De gemeenten Aalburg, Werkendam en Woudrichem geven aan samenwerking niet noodzakelijk te vinden: ‘voor ons moet het belang van samenwerking nog duidelijk worden. We hebben weleens geprobeerd om samen te werken op een ander gebied dan evenementen maar dat was geen succes. Het proces van evenementen doen we het liefste zelf’ aldus een vergunningverlener van de gemeente Werkendam. Ondanks dat ze het liever zelf doen staan ze niet negatief tegenover samenwerking: ‘voor ons moet de meerwaarde van de samenwerking duidelijk worden en het moet ook niet teveel tijd en menskracht gaan kosten’, aldus een vergunningverlener van de gemeente Woudrichem. De brandweer en politie lobbyen bij de gemeenten voor afstemming: ‘we hebben goed contact met deze gemeenten en we hebben nu voor elkaar gekregen dat veel voorwaarden van de gemeenten Oosterhout, Geertruidenberg en Drimmelen aangepast zijn aan de voorwaarden van de brandweer en

49

politie’, aldus een vakspecialist van de brandweer. Zij willen dit doorzetten naar heel de regio; hiervoor is draagvlak nodig en daarom staan ze open voor de opvattingen van de gemeenten. Een voorbeeld hiervan is de conceptvergunning van de gemeente Geertruidenberg. Door de conceptvergunning kregen de evenementenorganisatoren een beeld van de voorwaarden waar ze aan moesten voldoen. Vooral de brandweer vond dit een goed initiatief en willen dit in het evenementenbeleid laten opstellen.

4.6.2 Conclusie

In deze subparagraaf wordt antwoord gegeven op de deelvraag: ‘welke strategieën worden door de gemeenten, politie en brandweer in de regio Dongemond gebruikt bij de intergemeentelijke samenwerking rondom evenementen?’
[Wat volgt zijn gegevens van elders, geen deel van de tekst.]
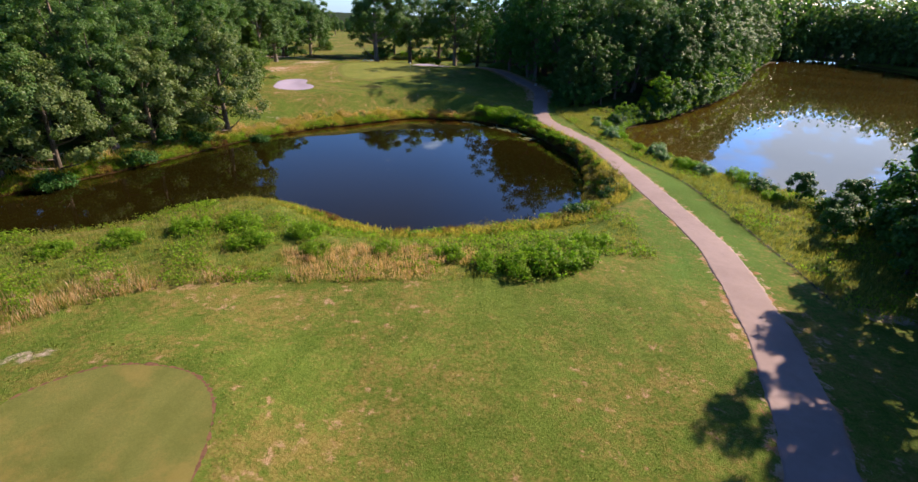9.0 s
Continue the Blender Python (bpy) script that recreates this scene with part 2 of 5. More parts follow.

De gemeenten Oosterhout, Drimmelen, Geertruidenberg, de politie en brandweer hebben de samenwerkende strategie toegepast; ze hebben immers gemeenschappelijke afhankelijkheden, percepties en belangen. De gemeente Oosterhout, politie en brandweer hebben naast de samenwerkende strategie ook de faciliterende strategie toegepast omdat zij het grootste belang hebben bij de samenwerking. De gemeenten Aalburg, Werkendam en Woudrichem hebben wel gemeenschappelijke percepties maar geen gemeenschappelijke belangen; zij hebben daarom de ‘go alone’ strategie toegepast.